-- Aim of the exercise --
Write out exactly the lines from the line with "Recreate this place" through the line with "pose from metres", both ends included, and no other line.

-- Listed records --
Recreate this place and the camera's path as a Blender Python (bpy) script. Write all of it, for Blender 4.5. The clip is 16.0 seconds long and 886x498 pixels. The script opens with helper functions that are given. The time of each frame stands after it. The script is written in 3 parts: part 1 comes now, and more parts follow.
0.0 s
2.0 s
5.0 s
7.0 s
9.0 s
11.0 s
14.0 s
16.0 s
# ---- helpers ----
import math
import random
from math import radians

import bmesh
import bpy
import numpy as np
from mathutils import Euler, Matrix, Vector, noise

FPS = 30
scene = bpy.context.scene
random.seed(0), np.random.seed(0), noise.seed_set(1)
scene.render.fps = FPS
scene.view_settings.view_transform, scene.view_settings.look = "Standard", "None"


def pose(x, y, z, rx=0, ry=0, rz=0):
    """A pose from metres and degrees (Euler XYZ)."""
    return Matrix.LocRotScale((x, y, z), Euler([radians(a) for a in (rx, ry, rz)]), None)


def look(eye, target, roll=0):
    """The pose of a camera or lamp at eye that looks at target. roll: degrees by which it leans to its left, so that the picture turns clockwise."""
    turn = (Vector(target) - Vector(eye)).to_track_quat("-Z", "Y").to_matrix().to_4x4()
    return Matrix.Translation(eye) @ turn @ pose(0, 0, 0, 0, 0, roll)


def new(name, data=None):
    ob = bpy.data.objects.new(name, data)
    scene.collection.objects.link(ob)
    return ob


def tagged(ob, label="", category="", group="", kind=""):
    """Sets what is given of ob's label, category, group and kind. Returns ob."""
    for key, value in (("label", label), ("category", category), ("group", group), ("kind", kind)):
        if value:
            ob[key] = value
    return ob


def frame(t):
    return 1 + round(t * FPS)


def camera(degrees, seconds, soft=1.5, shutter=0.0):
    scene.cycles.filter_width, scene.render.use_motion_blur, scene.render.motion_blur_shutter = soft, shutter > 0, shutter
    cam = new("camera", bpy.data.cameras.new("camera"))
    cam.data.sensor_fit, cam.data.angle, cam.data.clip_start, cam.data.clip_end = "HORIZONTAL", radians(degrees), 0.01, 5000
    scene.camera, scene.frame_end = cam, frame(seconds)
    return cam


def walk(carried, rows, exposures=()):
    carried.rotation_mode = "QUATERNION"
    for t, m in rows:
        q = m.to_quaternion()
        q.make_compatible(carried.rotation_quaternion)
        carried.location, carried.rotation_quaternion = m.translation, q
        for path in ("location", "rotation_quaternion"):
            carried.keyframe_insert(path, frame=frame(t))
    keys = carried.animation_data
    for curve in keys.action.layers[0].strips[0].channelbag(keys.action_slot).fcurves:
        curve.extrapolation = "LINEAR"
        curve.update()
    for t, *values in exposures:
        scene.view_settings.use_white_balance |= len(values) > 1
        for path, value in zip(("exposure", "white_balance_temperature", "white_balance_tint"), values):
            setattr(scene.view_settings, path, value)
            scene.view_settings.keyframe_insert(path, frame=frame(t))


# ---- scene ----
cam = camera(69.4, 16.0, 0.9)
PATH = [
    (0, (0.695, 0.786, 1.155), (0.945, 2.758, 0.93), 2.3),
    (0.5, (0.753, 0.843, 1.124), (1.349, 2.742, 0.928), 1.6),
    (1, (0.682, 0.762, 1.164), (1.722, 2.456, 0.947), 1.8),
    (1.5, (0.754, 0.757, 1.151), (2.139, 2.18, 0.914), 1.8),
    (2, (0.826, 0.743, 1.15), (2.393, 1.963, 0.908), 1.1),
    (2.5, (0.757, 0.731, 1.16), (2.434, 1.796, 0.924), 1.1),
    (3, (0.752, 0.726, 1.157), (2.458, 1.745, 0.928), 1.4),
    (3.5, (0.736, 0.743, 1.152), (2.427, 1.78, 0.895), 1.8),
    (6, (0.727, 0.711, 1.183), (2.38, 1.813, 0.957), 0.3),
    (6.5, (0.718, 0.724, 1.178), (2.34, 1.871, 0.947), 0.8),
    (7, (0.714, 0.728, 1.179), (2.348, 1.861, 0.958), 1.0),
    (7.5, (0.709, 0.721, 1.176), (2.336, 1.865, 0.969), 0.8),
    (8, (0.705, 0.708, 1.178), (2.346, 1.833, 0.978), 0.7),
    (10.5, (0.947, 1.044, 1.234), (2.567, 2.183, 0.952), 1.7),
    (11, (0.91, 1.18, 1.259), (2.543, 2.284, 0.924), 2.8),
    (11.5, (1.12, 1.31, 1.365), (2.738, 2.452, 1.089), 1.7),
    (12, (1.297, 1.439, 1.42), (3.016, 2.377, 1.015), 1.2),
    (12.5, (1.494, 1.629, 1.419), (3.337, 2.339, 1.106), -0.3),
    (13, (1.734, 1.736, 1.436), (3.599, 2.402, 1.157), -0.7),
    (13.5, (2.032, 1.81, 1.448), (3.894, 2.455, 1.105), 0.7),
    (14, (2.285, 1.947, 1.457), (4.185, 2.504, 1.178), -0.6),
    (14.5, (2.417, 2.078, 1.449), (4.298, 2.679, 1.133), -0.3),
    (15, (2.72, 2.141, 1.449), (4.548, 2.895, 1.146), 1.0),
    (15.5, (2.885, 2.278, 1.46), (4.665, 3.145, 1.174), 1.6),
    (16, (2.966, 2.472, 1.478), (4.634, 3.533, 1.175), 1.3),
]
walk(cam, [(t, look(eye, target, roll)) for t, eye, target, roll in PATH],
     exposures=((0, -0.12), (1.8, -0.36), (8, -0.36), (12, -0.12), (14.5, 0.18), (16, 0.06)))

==

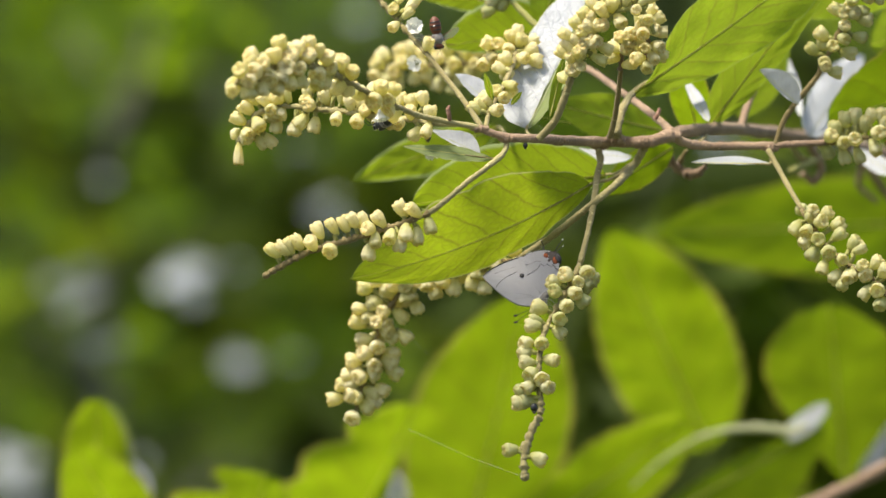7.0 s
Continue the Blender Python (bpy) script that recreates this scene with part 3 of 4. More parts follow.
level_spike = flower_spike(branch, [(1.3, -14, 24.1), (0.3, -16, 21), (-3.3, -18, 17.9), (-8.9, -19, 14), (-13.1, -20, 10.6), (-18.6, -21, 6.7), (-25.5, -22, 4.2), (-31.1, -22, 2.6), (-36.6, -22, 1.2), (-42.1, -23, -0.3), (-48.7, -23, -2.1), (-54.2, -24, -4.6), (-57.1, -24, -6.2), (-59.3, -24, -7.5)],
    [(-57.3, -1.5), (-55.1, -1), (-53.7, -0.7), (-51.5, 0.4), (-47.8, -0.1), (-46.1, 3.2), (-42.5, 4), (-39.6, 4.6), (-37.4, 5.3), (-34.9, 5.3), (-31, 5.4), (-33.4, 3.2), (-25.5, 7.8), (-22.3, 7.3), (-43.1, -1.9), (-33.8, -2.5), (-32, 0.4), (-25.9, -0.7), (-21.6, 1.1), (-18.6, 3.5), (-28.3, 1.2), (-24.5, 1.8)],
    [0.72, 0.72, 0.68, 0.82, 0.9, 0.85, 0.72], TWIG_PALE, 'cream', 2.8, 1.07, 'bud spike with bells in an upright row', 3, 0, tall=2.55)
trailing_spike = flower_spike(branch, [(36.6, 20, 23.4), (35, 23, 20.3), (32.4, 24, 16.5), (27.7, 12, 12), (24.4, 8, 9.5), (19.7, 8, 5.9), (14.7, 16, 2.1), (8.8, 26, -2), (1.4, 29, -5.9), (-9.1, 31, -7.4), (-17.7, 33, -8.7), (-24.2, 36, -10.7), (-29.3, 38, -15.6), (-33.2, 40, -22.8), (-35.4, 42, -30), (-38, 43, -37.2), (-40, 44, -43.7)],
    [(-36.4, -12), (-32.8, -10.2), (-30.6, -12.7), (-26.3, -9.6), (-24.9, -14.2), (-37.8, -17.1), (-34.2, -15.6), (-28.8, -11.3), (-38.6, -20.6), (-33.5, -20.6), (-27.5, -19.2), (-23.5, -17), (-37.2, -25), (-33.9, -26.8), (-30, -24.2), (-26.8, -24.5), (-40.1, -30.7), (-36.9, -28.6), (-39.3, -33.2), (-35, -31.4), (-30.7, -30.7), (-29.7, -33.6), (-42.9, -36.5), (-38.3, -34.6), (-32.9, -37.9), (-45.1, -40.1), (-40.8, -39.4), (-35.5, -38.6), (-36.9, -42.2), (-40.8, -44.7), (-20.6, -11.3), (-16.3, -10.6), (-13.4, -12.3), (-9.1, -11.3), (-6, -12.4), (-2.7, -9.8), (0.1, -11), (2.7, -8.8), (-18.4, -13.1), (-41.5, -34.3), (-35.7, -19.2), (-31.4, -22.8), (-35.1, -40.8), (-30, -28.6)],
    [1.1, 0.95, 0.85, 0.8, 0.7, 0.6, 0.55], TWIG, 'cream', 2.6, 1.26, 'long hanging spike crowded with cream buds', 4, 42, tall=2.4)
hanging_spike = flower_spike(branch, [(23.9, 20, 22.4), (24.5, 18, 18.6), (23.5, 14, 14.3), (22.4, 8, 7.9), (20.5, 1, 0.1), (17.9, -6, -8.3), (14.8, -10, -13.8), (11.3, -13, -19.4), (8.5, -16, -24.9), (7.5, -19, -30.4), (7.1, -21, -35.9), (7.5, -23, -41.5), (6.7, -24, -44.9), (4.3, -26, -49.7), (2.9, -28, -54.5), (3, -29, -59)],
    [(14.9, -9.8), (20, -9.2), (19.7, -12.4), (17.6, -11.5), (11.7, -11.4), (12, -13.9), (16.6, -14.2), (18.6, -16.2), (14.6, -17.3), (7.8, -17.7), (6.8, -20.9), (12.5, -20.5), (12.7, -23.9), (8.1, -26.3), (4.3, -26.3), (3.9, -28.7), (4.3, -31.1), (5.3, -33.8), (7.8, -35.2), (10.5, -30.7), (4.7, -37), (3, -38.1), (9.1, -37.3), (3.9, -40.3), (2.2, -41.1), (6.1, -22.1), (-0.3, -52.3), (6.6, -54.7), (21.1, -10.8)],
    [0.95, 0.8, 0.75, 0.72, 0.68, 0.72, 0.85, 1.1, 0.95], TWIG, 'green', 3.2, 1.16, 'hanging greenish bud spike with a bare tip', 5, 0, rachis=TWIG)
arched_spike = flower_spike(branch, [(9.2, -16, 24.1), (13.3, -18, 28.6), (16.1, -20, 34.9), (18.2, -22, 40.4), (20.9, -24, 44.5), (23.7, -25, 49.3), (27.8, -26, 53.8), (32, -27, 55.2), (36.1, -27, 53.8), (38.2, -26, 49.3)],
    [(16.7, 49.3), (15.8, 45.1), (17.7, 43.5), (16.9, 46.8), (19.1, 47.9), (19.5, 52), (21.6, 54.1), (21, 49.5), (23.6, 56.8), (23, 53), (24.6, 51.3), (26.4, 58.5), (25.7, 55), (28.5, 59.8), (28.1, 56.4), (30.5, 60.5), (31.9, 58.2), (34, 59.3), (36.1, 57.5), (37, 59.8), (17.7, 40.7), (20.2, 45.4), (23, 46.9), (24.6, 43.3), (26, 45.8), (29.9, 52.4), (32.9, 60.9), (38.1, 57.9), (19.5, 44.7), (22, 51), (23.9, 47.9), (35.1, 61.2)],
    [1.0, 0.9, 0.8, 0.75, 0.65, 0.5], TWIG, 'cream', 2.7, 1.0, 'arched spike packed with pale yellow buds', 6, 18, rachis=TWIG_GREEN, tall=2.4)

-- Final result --
Recreate this place and the camera's path as a Blender Python (bpy) script. Write all of it, for Blender 4.5. The clip is 16.0 seconds long and 886x498 pixels. The script opens with helper functions that are given. The time of each frame stands after it. The script is written in 3 parts: part 1 comes now, and more parts follow.
0.0 s
2.0 s
5.0 s
7.0 s
9.0 s
11.0 s
14.0 s
16.0 s
# ---- helpers ----
import math
import random
from math import radians

import bmesh
import bpy
import numpy as np
from mathutils import Euler, Matrix, Vector, noise

FPS = 30
scene = bpy.context.scene
random.seed(0), np.random.seed(0), noise.seed_set(1)
scene.render.fps = FPS
scene.view_settings.view_transform, scene.view_settings.look = "Standard", "None"


def pose(x, y, z, rx=0, ry=0, rz=0):
    """A pose from metres and degrees (Euler XYZ)."""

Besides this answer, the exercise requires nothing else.